Beyond the training capabilities, Krea.ai positions itself as a comprehensive visual creation tool. It offers real-time generation, video creation, image enhancement, and access to various diffusion models including FLUX, Stable Diffusion, and many more, including their own proprietary model.
The first time I opened Krea.ai, it took some time to figure out how to access and use the training feature, but once I found it, the process was straightforward. Actually getting comfortable with the platform took maybe five minutes—it's intuitive once you know where everything is.
Pros:
Real-time generation that eliminates waiting between iterations
Comprehensive toolkit beyond just image generation
Interface designed for creative workflow, not just prompting
Perfect for exploring wild ideas without commitment: you can test concepts that would never make it past a traditional creative brief
Excellent for client presentations where you need live adjustments
Community-driven styles and Krea styles are high quality and give you more control
Standard image and video file formats with multiple resolution options
Upscaling and image enhancement capabilities
Cons:
Technical limitations in advanced features
Resolution options feel limiting, though this is common across all these tools
What impressed me most was how this real-time approach changed my creative process. Instead of the typical prompt-wait-evaluate-restart cycle, I could make adjustments and see immediate results. For a designer, this feels more like actual designing than prompting.
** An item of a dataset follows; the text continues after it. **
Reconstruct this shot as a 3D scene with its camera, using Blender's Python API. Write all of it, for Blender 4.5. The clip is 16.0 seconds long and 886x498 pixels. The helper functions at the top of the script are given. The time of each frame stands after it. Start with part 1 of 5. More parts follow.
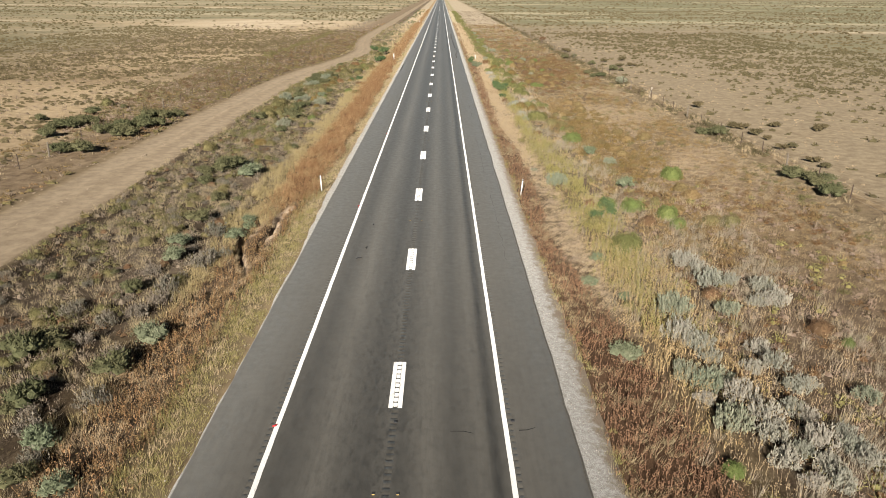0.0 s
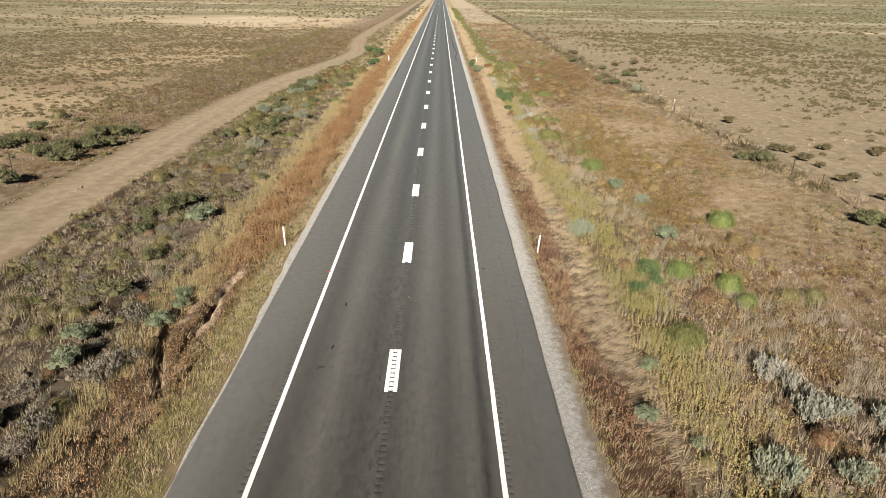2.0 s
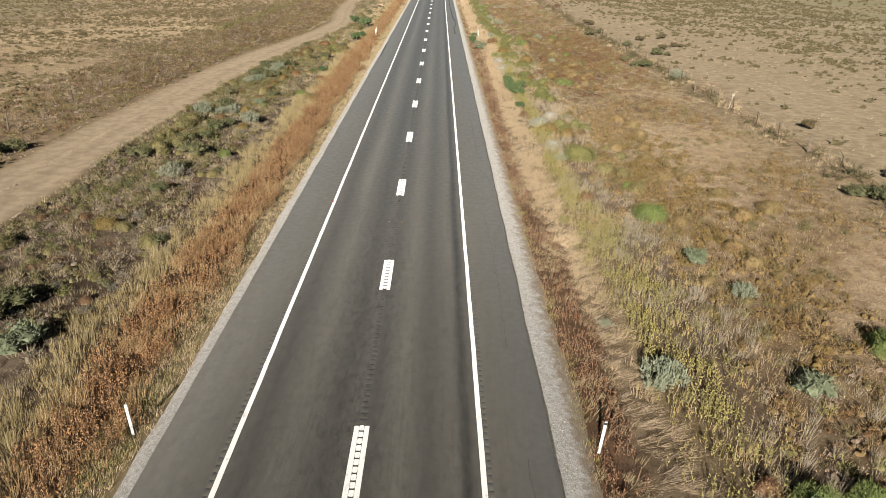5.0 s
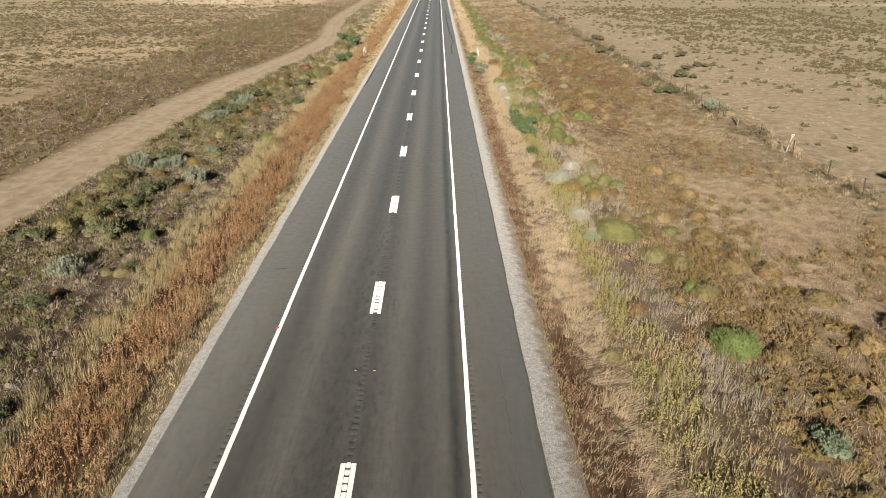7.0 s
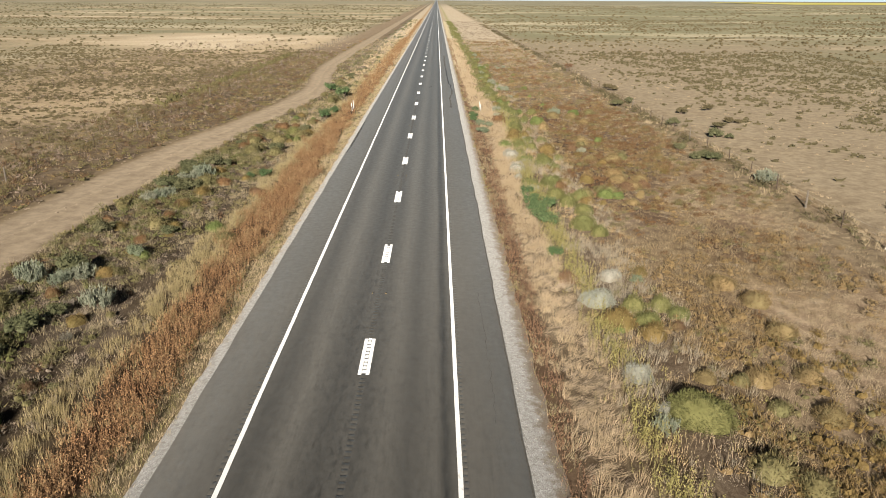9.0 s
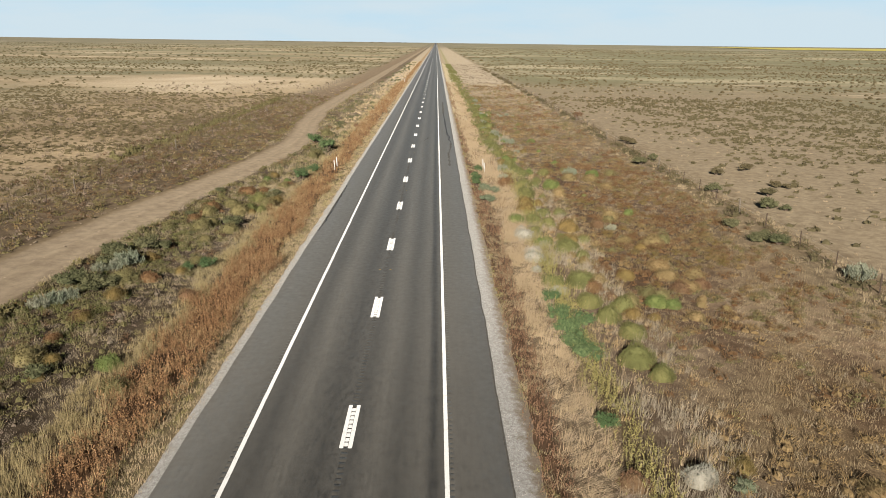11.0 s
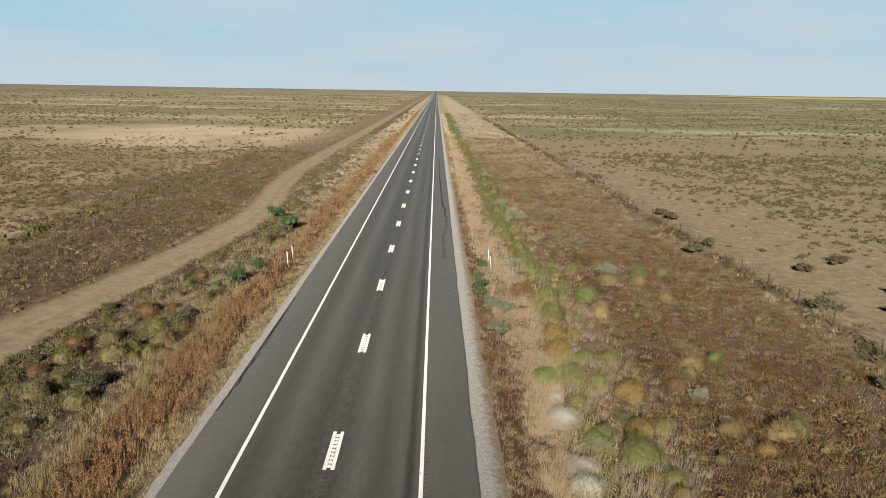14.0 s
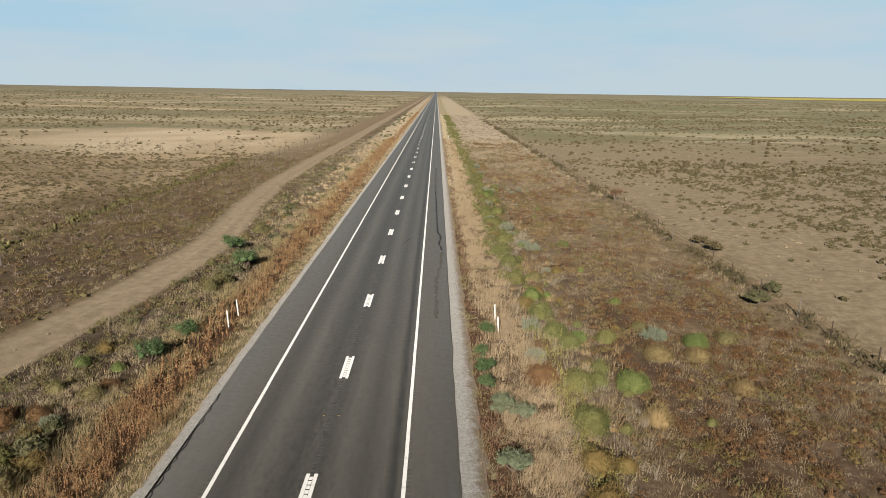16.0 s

For design work, Krea.ai excels when you need to explore concepts rapidly or when working with clients who want to see live adjustments during presentations. It's particularly valuable in the early conceptual phase when you're not yet committed to a specific visual direction.
Midjourney
While Krea.ai impressed me with its flexibility, Midjourney presented an entirely different challenge.
Midjourney's biggest issue, in my experience, is that you can spot its output from a mile away. The platform produces high-quality, technically impressive images, but they all have that unmistakable AI-generated look. When I'm trying to create imagery that feels natural and authentic, that's exactly what I'm trying to avoid.
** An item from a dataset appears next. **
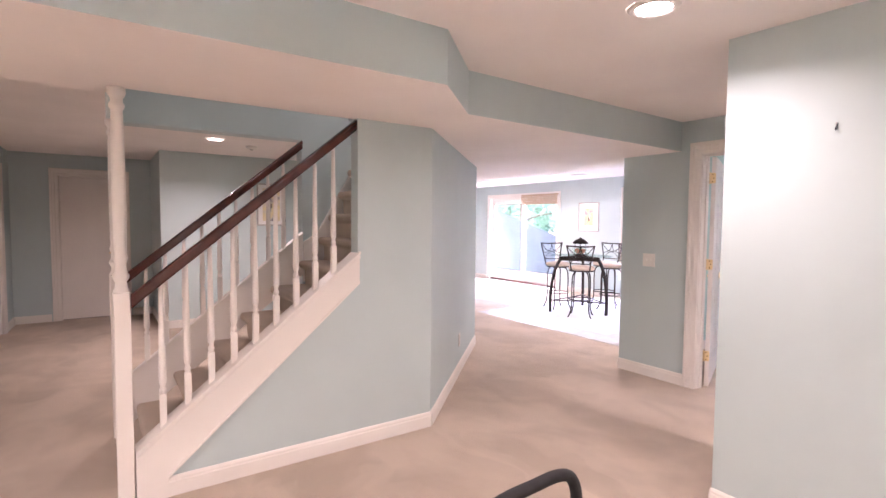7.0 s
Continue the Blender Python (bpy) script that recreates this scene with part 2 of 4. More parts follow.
CARPET = carpet_material()
STOMP = stomp_ceiling_material()
GLASS = glass_material("window_glass")
TABLEGLASS = glass_material("table_glass", (0.80, 0.86, 0.85))
LENS = glow_material("downlight_lens", (1.0, 0.90, 0.80), 5.0)
BOWL = glow_material("lit_glass_bowl", (1.0, 0.92, 0.84), 9.5)
SHEER = sheer_material("white_sheer_cloth", 0.4)
SHADECLOTH = sheer_material("white_shade_cloth", 0.11)
ART1 = art_material("watercolour_warm", [(0.75, 0.66, 0.42), (0.80, 0.62, 0.34), (0.70, 0.60, 0.50), (0.35, 0.33, 0.36)])
ART2 = art_material("watercolour_yellow", [(0.78, 0.72, 0.52), (0.78, 0.66, 0.34), (0.66, 0.62, 0.52), (0.25, 0.24, 0.26)])


# ---- building helpers ----
def box(bm, x0, x1, y0, y1, z0, z1, bev=0.0):
    vs = [bm.verts.new((x, y, z)) for x in (x0, x1) for y in (y0, y1) for z in (z0, z1)]
    fs = [bm.faces.new([vs[i] for i in f]) for f in ((0, 1, 3, 2), (4, 6, 7, 5), (0, 4, 5, 1), (2, 3, 7, 6), (0, 2, 6, 4), (1, 5, 7, 3))]
    if bev > 0:
        es = list({e for f in fs for e in f.edges})
        bmesh.ops.bevel(bm, geom=es, offset=bev, segments=2, profile=0.5, affect="EDGES", clamp_overlap=True)
    return fs


def prism(bm, pts, h0, h1, axis="z"):
    """A polygon (two coordinates a point) extruded from h0 to h1 along an axis."""
    def place(p, h):
        return {"z": (p[0], p[1], h), "x": (h, p[0], p[1]), "y": (p[0], h, p[1])}[axis]
    a = [bm.verts.new(place(p, h0)) for p in pts]
    b = [bm.verts.new(place(p, h1)) for p in pts]
    n = len(pts)
    bm.faces.new(a)
    bm.faces.new(b[::-1])
    for i in range(n):
        bm.faces.new((a[i], b[i], b[(i + 1) % n], a[(i + 1) % n]))
    bmesh.ops.recalc_face_normals(bm, faces=bm.faces[:])


def lathe(bm, prof, n=16, center=(0, 0, 0)):
    """Turns a profile of (radius, height) round the upright axis."""
    rings = []
    for r, z in prof:
        rings.append([bm.verts.new((center[0] + r * math.cos(2 * math.pi * k / n), center[1] + r * math.sin(2 * math.pi * k / n), center[2] + z)) for k in range(n)])
    for a, b in zip(rings, rings[1:]):
        for k in range(n):
            f = bm.faces.new((a[k], a[(k + 1) % n], b[(k + 1) % n], b[k]))
            f.smooth = True
    bm.faces.new(rings[0][::-1])
    bm.faces.new(rings[-1])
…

Recently, Midjourney added video generation capabilities, allowing you to animate existing images into 5-second video sequences. While limited, this opens interesting possibilities for bringing static designs to life.
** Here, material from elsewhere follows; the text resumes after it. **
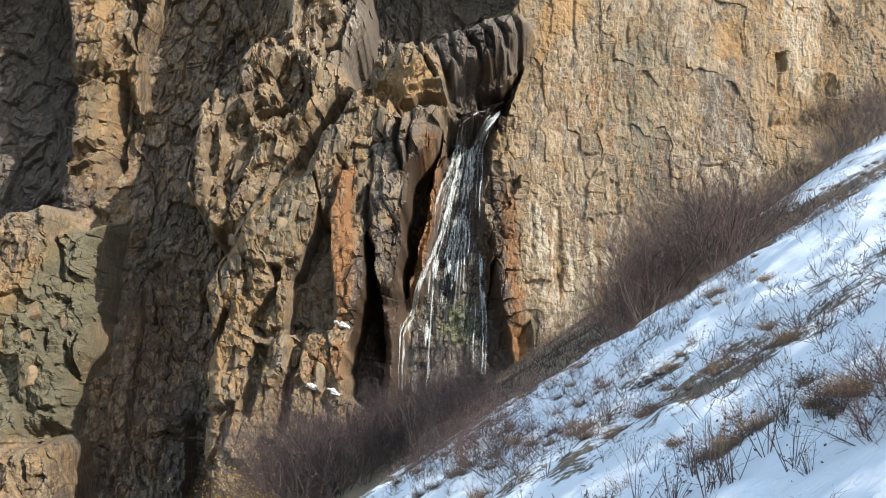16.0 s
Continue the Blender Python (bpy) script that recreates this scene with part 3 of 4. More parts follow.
def sheet_faces(rows, cols):
    a = np.arange(rows * cols).reshape(rows, cols)
    return np.stack([a[:-1, :-1], a[:-1, 1:], a[1:, 1:], a[1:, :-1]], -1).reshape(-1, 4)


def cliff_at(x, z):
    i = int(np.clip((x - GX[0]) / STEP, 1, len(GX) - 2))
    j = int(np.clip((z - GZ[0]) / STEP, 1, len(GZ) - 2))
    return float(CLIFF_Y[j, i])


def smooth_cliff_at(x, z, r=0.5):
    k = int(r / STEP)
    i = int(np.clip((x - GX[0]) / STEP, k, len(GX) - k - 1))
    j = int(np.clip((z - GZ[0]) / STEP, k, len(GZ) - k - 1))
    return float(np.percentile(CLIFF_Y[j - k:j + k + 1, i - k:i + k + 1], 15))


# ---- cliff ----
cliff = tagged(new("cliff"), "high fractured rock cliff, tan and ochre in sunlight", "cliff", kind="structure")
OWNER = np.zeros(CX.shape, int)
BODIES = (("open_face", "smooth tan rock face with pale streaks", None), ("shaded_wall", "wall in shade, with shade also put into its grey colour", FAR_LEFT), ("gully", "dark reddish gully", GULLY),
          ("hollow", "hollow darkened by its colour and by the unseen roof", UPPER_HOLLOW), ("ridge", "broken sunlit rock ridge", MID_RIDGE), ("rib", "tall ochre rock rib", LEFT_RIDGE),
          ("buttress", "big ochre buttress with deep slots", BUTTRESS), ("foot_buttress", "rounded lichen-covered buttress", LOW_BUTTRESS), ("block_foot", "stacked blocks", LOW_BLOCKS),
          ("fin", "orange iron-stained rib beside the waterfall", FIN), ("lip_rock", "dark wet rock where the water comes over", LIP_ROCK), ("fall_hollow", "wet dark hollow behind the waterfall", FALL_HOLLOW), ("added_overhang", "unseen rock roof added to shade the hollow", UNSEEN_ROOF))
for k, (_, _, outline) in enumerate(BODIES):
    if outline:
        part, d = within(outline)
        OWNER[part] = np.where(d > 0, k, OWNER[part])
ALL_FACES = sheet_faces(*CX.shape)
ALL_POINTS = np.stack([CX, CLIFF_Y, CZ], -1).reshape(-1, 3)
FACE_OWNER = OWNER.reshape(-1)[ALL_FACES[:, 0]]
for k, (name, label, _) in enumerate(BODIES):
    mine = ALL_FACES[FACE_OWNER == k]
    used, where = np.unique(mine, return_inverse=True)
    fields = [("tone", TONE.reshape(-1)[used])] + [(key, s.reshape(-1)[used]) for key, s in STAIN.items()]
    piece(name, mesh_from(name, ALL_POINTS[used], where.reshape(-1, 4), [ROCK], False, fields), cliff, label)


def flank(name, x0, x1, z0, z1, step, label):
    """The cliff's plain continuation out of view."""
    xs, zs = np.arange(x0, x1 + 0.01, step), np.arange(z0, z1 + 0.01, step)
    x, z = np.meshgrid(xs, zs)
    r, _, v = blocks(x * 0.12, z * 0.08, 141, 1.5)
    y = BASE_Y - 0.5 + 0.25 * np.maximum(z - 34, 0) + 0.07 * (z - 8) - 2.5 * r - 2 * layers(x * 0.1, z * 0.1, 143)
    fields = [("tone", v)] + [(key, 0 * v) for key in STAIN]
    piece(name, mesh_from(name, np.stack([x, y, z], -1).reshape(-1, 3), sheet_faces(*x.shape), [ROCK], False, fields), cliff, label)


flank("flank", -140, -33, -20, 50, 1.0, "")
flank("flank", 33, 160, -20, 60, 1.0, "")
flank("upper_cliff", -33, 33, 37, 60, 1.0, "")


# ---- ground ----
def ground_z(x, y):
    x, y = np.asarray(x, float), np.asarray(y, float)
    s = 0.63 * x + 0.04 * y
    low, high = -5.5, 60.0
    s = low + np.logaddexp(0, (s - low) / 1.2) * 1.2
    s = high - np.logaddexp(0, (high - s) / 6.0) * 6.0
    crest = np.exp(-((y - 24) / 9.0) ** 2)
    s = s + 0.25 * crest - 0.3 * np.exp(-((y - 34) / 5.0) ** 2)
    damp = np.clip(np.hypot(x, y) / 6.0, 0.1, 1)
    s = s + damp * (0.40 * layers(x * 0.16, y * 0.16, 201, 3) + 0.13 * layers(x * 0.9, y * 0.7, 202, 4) + 0.11 * layers(x * 1.5, y * 0.45, 203, 3) + 0.07 * abs(layers(x * 2.6, y * 1.7, 204, 3)))
    return s


# mounds of dry grass that the snow has left bare: x, y, size
BARE = [(1.90, 8.01, 0.20), (1.78, 13.0, 0.42), (1.86, 16.9, 0.5), (2.54, 15.3, 0.45), (2.82, 13.0, 0.42), (2.93, 10.8, 0.3), (3.97, 18.6, 0.5),
        (5.94, 31.9, 0.9), (2.20, 6.75, 0.16), (1.25, 16.2, 0.5), (1.42, 14.1, 0.34), (3.31, 26.6, 0.8), (0.72, 20.5, 0.9), (0.35, 18.0, 0.6)]


def snow_cover(x, y):
    x, y = np.asarray(x, float), np.asarray(y, float)
    n = layers(x * 0.35, y * 0.35, 211, 4)
    near = np.clip((27 - y) / 5 + 0.5, 0, 1) * np.clip((x + 2.2) / 1.6, 0, 1)
    lower = np.clip((38 - y) / 5, 0, 1) * np.clip((x + 3.0) / 1.5, 0, 1) * np.clip((6.5 - x) / 2.5, 0, 1) * 0.75
    upper = np.clip((y - 34) / 4, 0, 1) * np.clip((60 - y) / 5, 0, 1) * np.clip((x - 10.2) / 1.8, 0, 1) * 0.9
    for bx, by, size in BARE:
        near = near * (1 - 1.1 * np.exp(-(((x - bx) / (0.8 * size)) ** 2 + ((y - by) / (1.2 * size)) ** 2)))
    return np.clip(np.maximum(np.maximum(near, lower), upper) * (0.90 + 0.75 * n + 0.5 * layers(x * 1.6, y * 1.1, 212, 3)), 0, 1)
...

Midjourney's community aspect means you can see everyone else's prompts and results, which is educational but also means your work is public unless you pay for a higher tier.
Pros:
Strong community learning, see what others are creating
I guess version 7 personalization learns your preferences after rating ~200 images. I haven’t done that.
New video generation turns static images into 5-second sequences
Cons:
Everything has that recognizable Midjourney aesthetic that screams "AI-generated"
Limited control over precise brand-specific aesthetics, although you can create moodboards to control style.
Potential legal implications due to training data concerns
Visual Electric: Built Different
Visual Electric was created specifically with designers in mind, and this focus shows throughout the platform. Rather than treating image generation as a standalone activity, it integrates into existing design workflows. The most significant advantage is its integration with other design tools.
Pros:
Preset styles organized with design terminology that makes sense
Generative canvas approach feels like designing, not just generating
Real-time collaboration for teams working on same canvas
"Art Director" feature refines prompts in design language
Cons:
I ran across more bugs than the other two tools. There were times when I could not generate anything even though I had tons of “volts” and had to wait until the next day.
The platform offers preset styles, but more importantly, these styles are organized and named in ways that make sense to designers. Instead of abstract model names, you get categories like "Editorial Photography," "Product Mockups," and "Brand Identity" that map to actual design needs.
What sets Visual Electric apart is the generative canvas approach. Instead of generating isolated images, you work on an infinite canvas where you can layer, combine, and iterate on generated elements. This feels more like designing than generating.
The collaboration features allow team members to work together in real-time on the same canvas, addressing a real workflow challenge when multiple people need input on visual direction.
I hit the Visual Electric free tier limit within my first week of testing, which made it clear the free tier has constraints for intensive use.
In my design practice, Visual Electric works best when you're working within established design tools and need AI generation that integrates into your workflow.
What I Actually Use
After three months of testing, here's how these tools have fit into my design practice and creative workflow.
For presentations, fun creative endeavors, and new assets, and rapid ideation, I find myself reaching for Krea.ai. The real-time feedback makes it excellent for exploring concepts when I'm not sure what direction to take, and the training capabilities help me get closer to what I want faster.
When I need to edit images dramatically or for production design work that needs to integrate with existing projects, Visual Electric has become indispensable. There is as lot to be said about its interface and how approachable it is to those with design tool experience.
From a designer's perspective, no single tool handles every use case perfectly. But these two combined, they've fundamentally changed how I approach visual content creation, both professionally and personally.
Wrapping Up
These three months of testing have shown me something important: AI image generation isn't just about replacing stock photos. It's about expanding what's possible when you have an idea and want to see it visualized.
But what's become equally clear is that these tools come with their own creative constraints. Midjourney locks you into that distinctive aesthetic—even when you're trying to create something subtle for a conservative client. Krea.ai's training capabilities are powerful, but only if you already have imagery that represents your desired direction. Visual Electric's style categories, while organized well, are few.
We've traded the old constraints; budget, availability, technical skill, for new ones rooted in algorithmic biases and platform limitations. The question isn't whether these constraints are better or worse, but whether we're conscious of them. The best creative work has emerged from understanding and working within constraints. The difference now is we're creating within constraints we didn't choose and might not recognize.
We need to be aware of these new constraints. That awareness changes how I approach these tools. Instead of expecting them to solve all my visual problems, I work with their specific strengths and limitations, just like I would with any other creative medium.
If you're considering trying these tools, here's how to decide where to start:
Try Krea.ai if: You want to experiment with training custom styles, need real-time generation, want access to many many AI image models, or want a comprehensive toolkit in one platform. It's especially good if you have existing brand imagery to train from or work with clients who want to see live iterations.
Try Midjourney if: You're okay with a distinctive AI aesthetic, want to learn from a strong community, or need high-quality imagery where the "AI look" isn't a concern.
Try Visual Electric if: You work primarily in Figma or other design tools, need preset styles that match design terminology, or want clean integration with your workflow. Ideal if you're already comfortable with canvas-based design tools and want AI generation that fits into existing processes.